Moving on in life is painful for one thing because change brings new challenges and I am so lazy and fearful often that I don't want to go there.  Moving on also means leaving behind what is familiar and has been part of me.  So I reveal my very human nature here.  I want to go eat sweats and watch TV or play games on my computer and hide in my cave. 

But Love calls to me and I MUST answer Him.  I am compelled to go where He leads me regardless of the situation.  His love is so great that it encompasses all of me and everything else must be filtered through it.  So I embrace the painful challenges and pick up my sword to continue in His service with a bag of soothing balm for healing carried on my back.  It is full and can be given out liberally to those in need because the balm is born of the pain and suffering that I have had in my life. 

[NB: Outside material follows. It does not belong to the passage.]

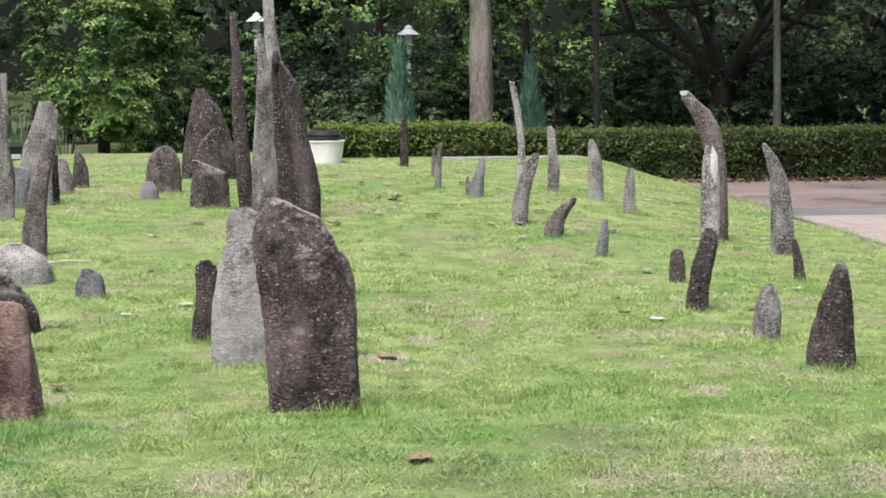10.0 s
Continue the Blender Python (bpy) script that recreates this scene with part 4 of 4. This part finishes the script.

Also there is this: Love sometimes calls me to be still and wait on Him.  He calls me to know that He is regardless of my feelings or senses, always here, always in control, always taking care of me, always trustworthy.  So though being still can be worse than moving on, in this too I MUST answer Him and bow my head in supplication and obedience to His will.  I know that He loves me and that it is always for my best.  But more than that I bow because of who He is and what He deserves is so much more than I could ever give Him. 

Restlessness is a stabbing quagmire of darkness and fog.  I don't know if I should jump and bellow, or stay quiet and still stealth, or somewhere in between.  It is so hard to just live my life ordinarily now because I know His purpose and I chomp at the bit to get on with it.  But He knows the timing and He is able to take care of it all.